What the Library Means To Me; or Let the Heads Roll; or For Once, I Told Ya So

Yesterday, the voters of Louisville staged a tax revolt, and despite what all the opinion surveys were saying prior to the election, I went on record last week predicting the Library tax would go down to defeat. And it did. That’s because, unlike all the privileged and well-appointed elites in the Library Yes TV ads (Mayor Abramson, David Jones, Denny Crum and the like) who urged all of us paycheck-to-paycheck working schlubs to give up yet more of our shrinking salaries, the rest of us at ground level were listening to our neighbors. The neighors who, like me, are paying too much for health insurance, gasoline, milk, home heating and all the other things that somehow the inflation statistics never seem to realistically indicate. As I said before, I consider myself on the left of the political spectrum, but on this issue I bonded with my conservative friends. Based on the responses to the vote by the library PR folks, I’m still wondering if they really got the message of what happened yesterday. They had a freeze-dried ready response to make it sound like they won, even though the tax was shot down handily. “It’s a win, because at least we got people talking about the library.” Well, maybe so. But at the same time the library keepers were still fast to shoot down Rep. Hal Heiner’s bond plan. Like the opposers of the 86/64 plan, such people have their views set down in dogmatic stone. Heiner’s plan might be all you get, so don’t be so arrogantly rigid.
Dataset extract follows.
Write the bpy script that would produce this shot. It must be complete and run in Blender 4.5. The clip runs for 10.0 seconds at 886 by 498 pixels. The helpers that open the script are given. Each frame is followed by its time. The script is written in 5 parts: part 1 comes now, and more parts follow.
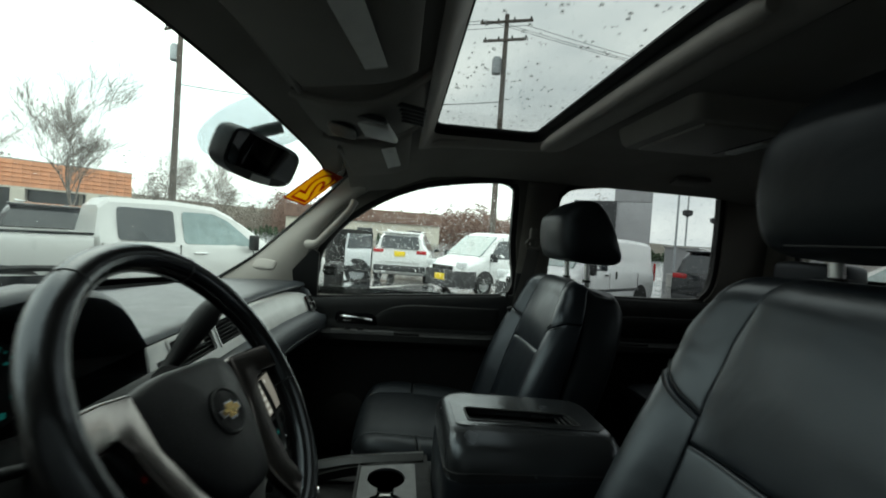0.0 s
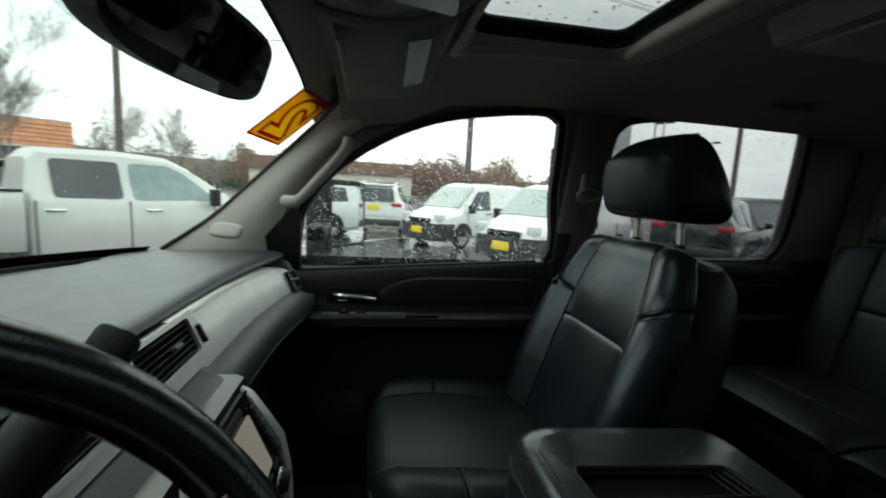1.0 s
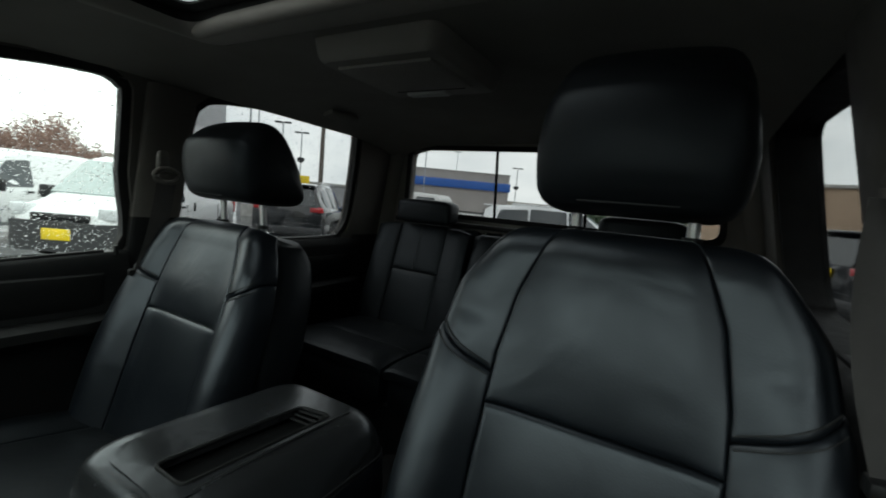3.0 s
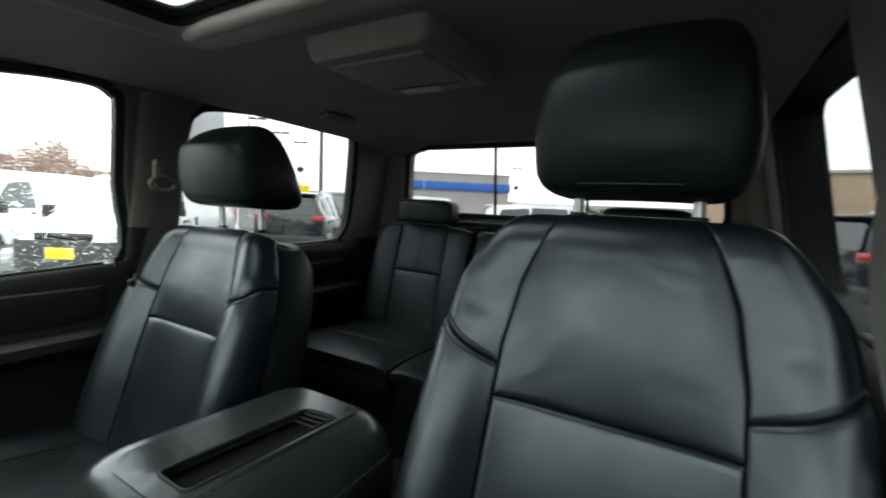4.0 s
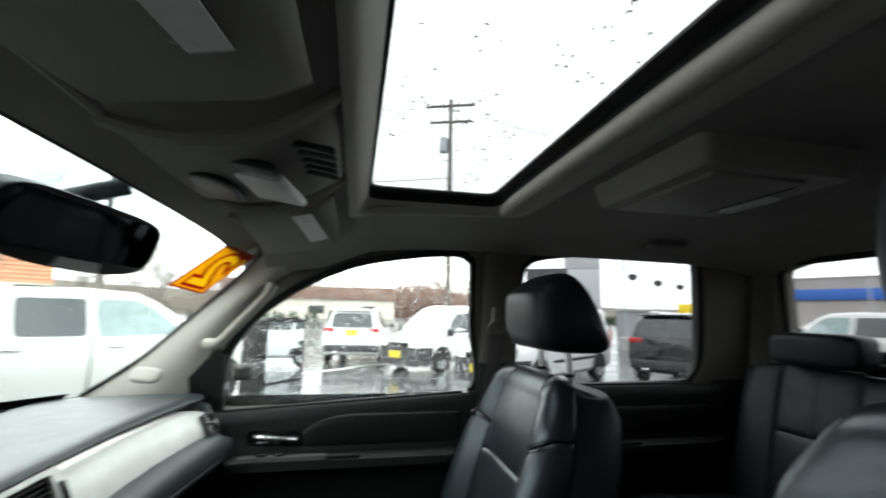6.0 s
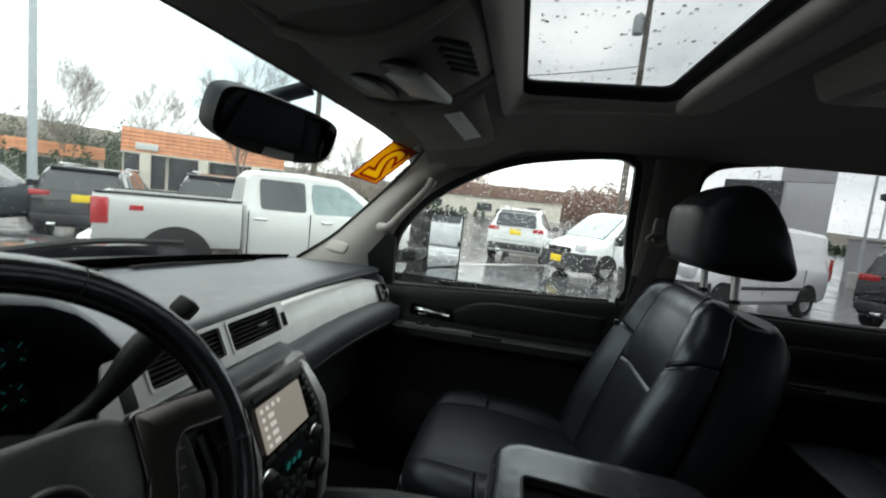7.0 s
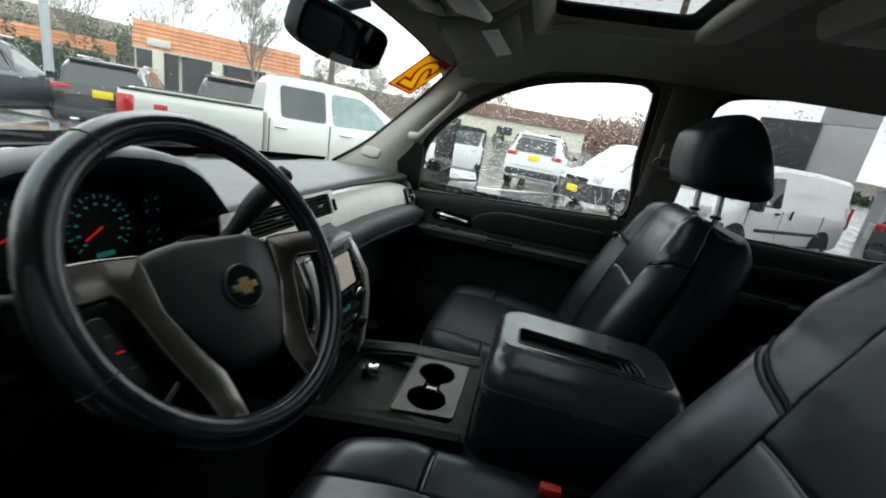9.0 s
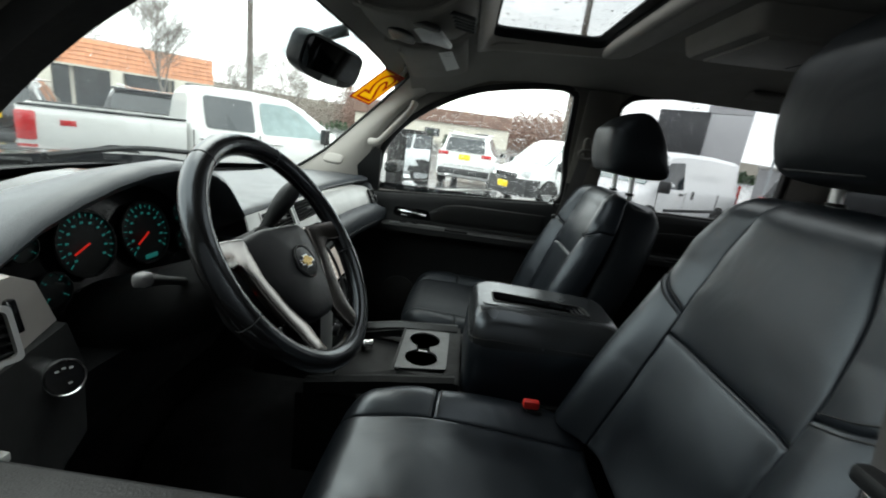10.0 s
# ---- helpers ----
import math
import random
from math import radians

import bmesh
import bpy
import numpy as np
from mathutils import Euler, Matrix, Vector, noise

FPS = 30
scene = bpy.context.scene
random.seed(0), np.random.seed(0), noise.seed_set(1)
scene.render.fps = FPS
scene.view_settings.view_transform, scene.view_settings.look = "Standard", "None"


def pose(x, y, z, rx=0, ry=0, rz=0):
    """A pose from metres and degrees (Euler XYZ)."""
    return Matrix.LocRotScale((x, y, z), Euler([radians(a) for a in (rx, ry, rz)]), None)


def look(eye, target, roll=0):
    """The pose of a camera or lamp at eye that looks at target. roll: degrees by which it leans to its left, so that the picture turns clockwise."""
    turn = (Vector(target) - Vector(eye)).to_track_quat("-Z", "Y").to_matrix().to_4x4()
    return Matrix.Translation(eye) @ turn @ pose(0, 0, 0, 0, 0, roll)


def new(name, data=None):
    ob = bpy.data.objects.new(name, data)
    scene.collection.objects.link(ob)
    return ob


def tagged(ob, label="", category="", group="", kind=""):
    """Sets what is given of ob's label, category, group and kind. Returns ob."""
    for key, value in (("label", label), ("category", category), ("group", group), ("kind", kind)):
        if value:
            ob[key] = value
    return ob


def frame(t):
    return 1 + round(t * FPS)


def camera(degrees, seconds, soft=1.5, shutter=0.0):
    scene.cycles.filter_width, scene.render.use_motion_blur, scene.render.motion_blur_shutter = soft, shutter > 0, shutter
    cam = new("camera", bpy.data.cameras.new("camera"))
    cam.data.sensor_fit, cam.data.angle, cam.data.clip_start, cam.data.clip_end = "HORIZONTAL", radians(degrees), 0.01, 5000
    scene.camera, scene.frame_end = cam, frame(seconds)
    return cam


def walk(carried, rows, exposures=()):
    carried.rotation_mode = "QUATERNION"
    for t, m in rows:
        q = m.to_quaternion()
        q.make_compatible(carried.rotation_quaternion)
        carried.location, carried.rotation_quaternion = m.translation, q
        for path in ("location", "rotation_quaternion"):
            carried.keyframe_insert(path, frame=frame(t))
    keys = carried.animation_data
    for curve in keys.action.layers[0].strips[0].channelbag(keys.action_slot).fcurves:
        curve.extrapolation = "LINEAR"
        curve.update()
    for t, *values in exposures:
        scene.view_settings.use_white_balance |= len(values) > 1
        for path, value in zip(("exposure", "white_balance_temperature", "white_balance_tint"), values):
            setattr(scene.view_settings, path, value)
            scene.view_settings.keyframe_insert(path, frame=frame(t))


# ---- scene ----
cam = camera(92.5, 10.0, soft=1.8, shutter=0.4)
PATH = [
    (0, (-0.924, 0.459, 1.554), (1.066, 0.261, 1.511), 3.9),
    (0.3, (-0.785, 0.466, 1.548), (1.197, 0.272, 1.428), 4.1),
    (0.5, (-0.687, 0.476, 1.526), (1.301, 0.345, 1.36), 4.2),
    (1, (-0.506, 0.577, 1.549), (1.447, 0.235, 1.286), 3.1),
    (1.5, (-0.48, 0.598, 1.548), (1.324, -0.231, 1.301), 4.5),
    (2, (-0.52, 0.613, 1.548), (1.062, -0.587, 1.31), 4.9),
    (2.5, (-0.537, 0.579, 1.554), (0.686, -0.988, 1.337), 5.3),
    (2.7, (-0.549, 0.569, 1.557), (0.555, -1.084, 1.342), 6.0),
    (3.8, (-0.573, 0.561, 1.54), (0.279, -1.236, 1.327), 2.7),
    (4, (-0.561, 0.553, 1.537), (0.442, -1.165, 1.338), 2.7),
    (4.2, (-0.557, 0.541, 1.539), (0.505, -1.147, 1.351), 2.5),
    (4.5, (-0.55, 0.523, 1.543), (0.707, -1.023, 1.376), 1.9),
    (5, (-0.555, 0.483, 1.562), (0.915, -0.869, 1.664), -3.4),
    (5.5, (-0.578, 0.451, 1.581), (1.141, -0.537, 1.847), -3.1),
    (6, (-0.643, 0.398, 1.598), (1.295, 0.009, 1.904), 1.1),
    (6.2, (-0.658, 0.394, 1.619), (1.325, 0.259, 1.839), 1.8),
    (7.3, (-0.662, 0.332, 1.581), (1.273, 0.73, 1.267), 7.5),
    (7.5, (-0.659, 0.324, 1.571), (1.261, 0.733, 1.19), 8.6),
    (8, (-0.673, 0.303, 1.568), (1.214, 0.706, 1.042), 10.3),
    (8.5, (-0.739, 0.306, 1.565), (1.129, 0.715, 0.979), 9.8),
    (9, (-0.844, 0.341, 1.567), (1.046, 0.68, 1.007), 10.0),
    (9.5, (-0.967, 0.385, 1.563), (0.934, 0.637, 0.995), 9.3),
    (10, (-1.055, 0.412, 1.561), (0.879, 0.464, 1.052), 7.4),
]
walk(cam, [(t, look(eye, target, roll)) for t, eye, target, roll in PATH],
     exposures=[(0.0, -0.15, 6500, -6), (2.7, -0.38, 6500, -2), (3.8, 1.15, 6500, -1), (5.6, 1.15, 6500, 2), (6.4, 0.65, 6500, 3), (7.3, 0.1, 6500, 3), (8.5, 0.2, 6500, 3), (10.0, 0.68, 6500, 3)])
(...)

It’s best to go for it while the interest in the libraries is high, or the momentum will be lost as people become preoccupied with the other ongoing realities of their lives. The message of the voters yesterday was clear, and it is this: “We want better libraries, but we don’t want a tax increase to do it.” That can be done. But to do it, some stubborn people will have to let go of their coveted plan A, and stop dismissing all other plans as unworkable. They are not unworkable. So grow up and get to work.